### INFORMATION PROVIDED

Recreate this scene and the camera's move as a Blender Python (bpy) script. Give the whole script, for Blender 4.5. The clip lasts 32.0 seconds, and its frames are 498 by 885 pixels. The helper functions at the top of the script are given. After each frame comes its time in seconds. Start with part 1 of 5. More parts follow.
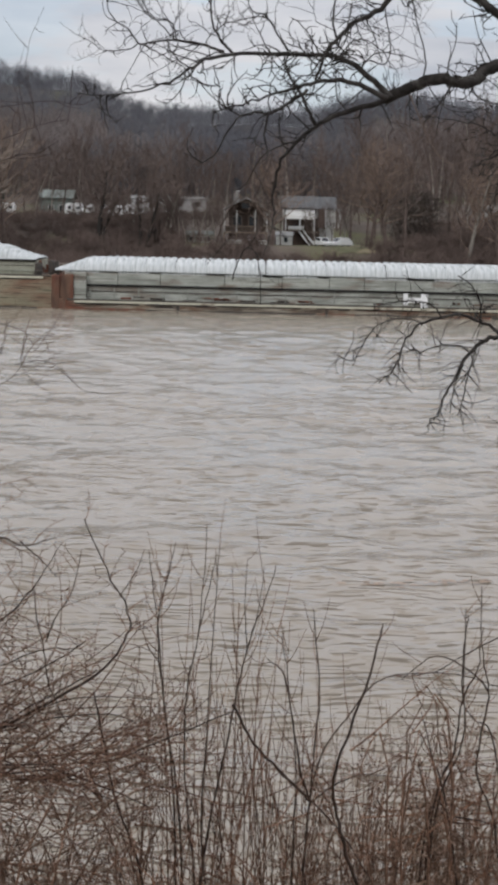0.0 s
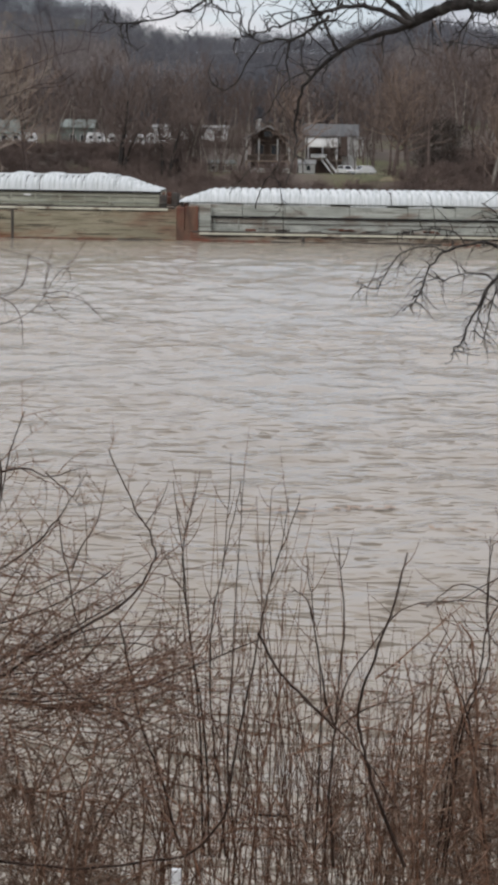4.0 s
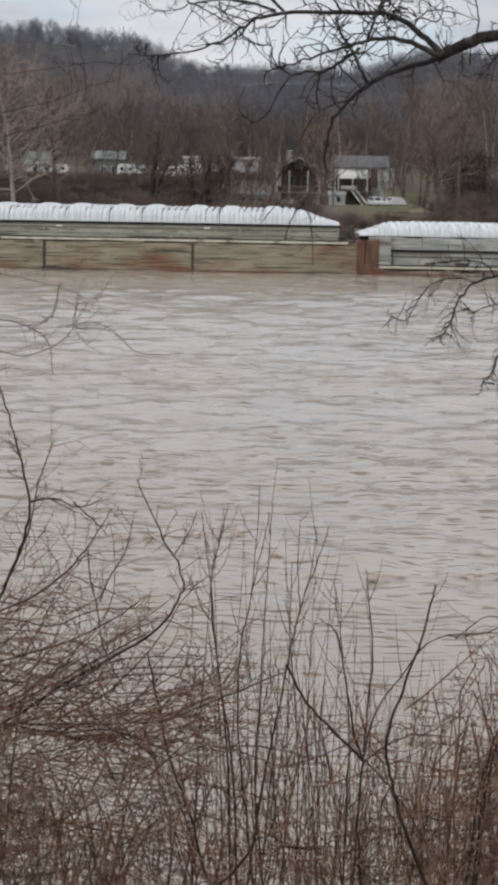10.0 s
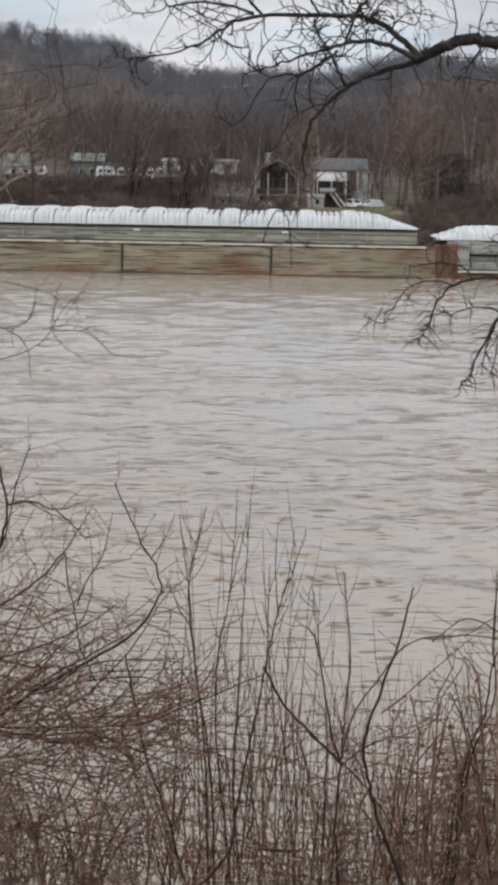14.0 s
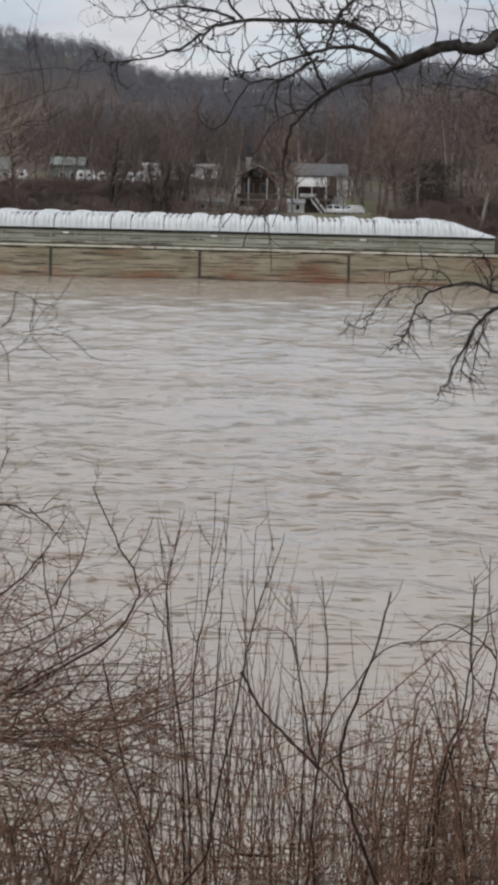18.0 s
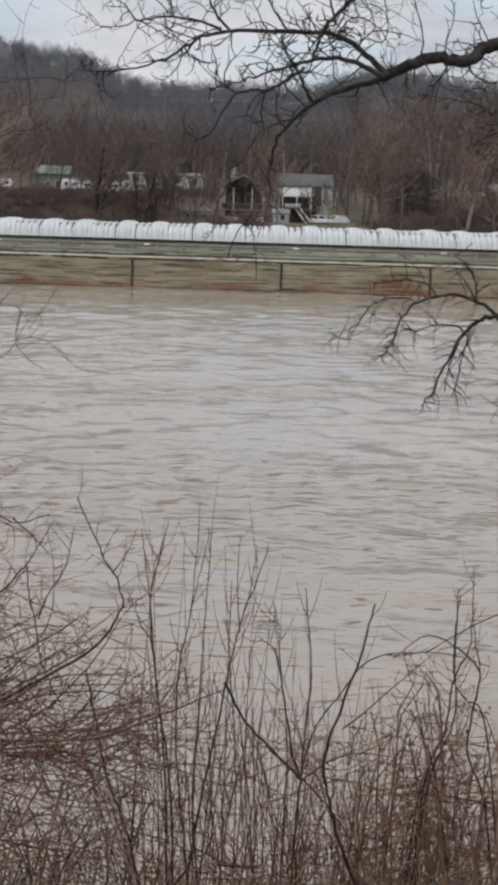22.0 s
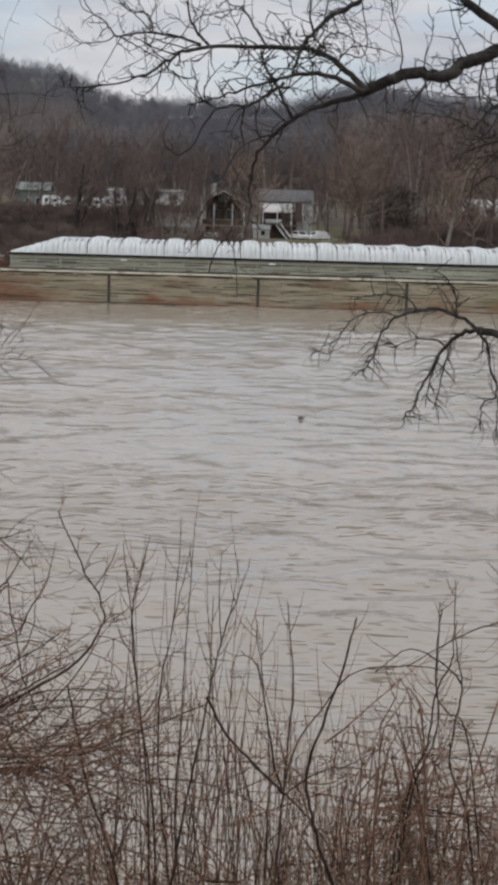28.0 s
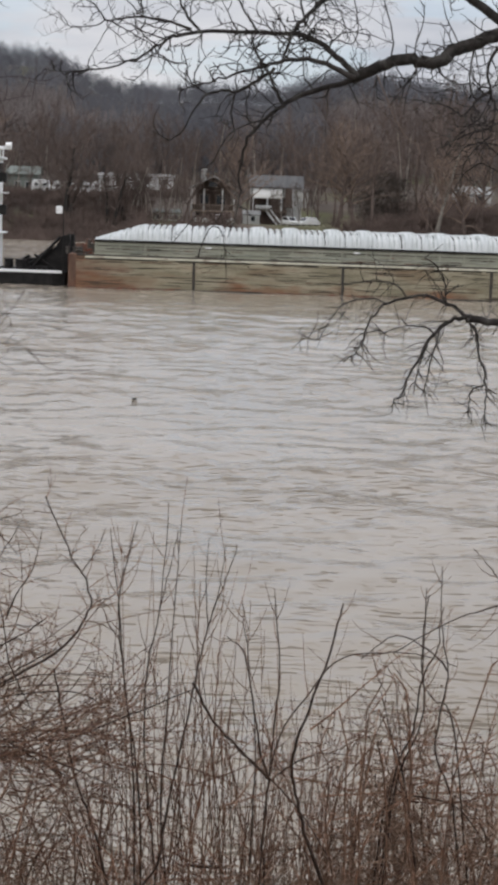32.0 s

### WHAT THE TASK REQUIRES
Reproduce all of the data exactly, omitting each picture it holds.

### REPLY TO THE EXERCISE
Recreate this scene and the camera's move as a Blender Python (bpy) script. Give the whole script, for Blender 4.5. The clip lasts 32.0 seconds, and its frames are 498 by 885 pixels. The helper functions at the top of the script are given. After each frame comes its time in seconds. Start with part 1 of 5. More parts follow.
0.0 s
4.0 s
10.0 s
14.0 s
18.0 s
22.0 s
28.0 s
32.0 s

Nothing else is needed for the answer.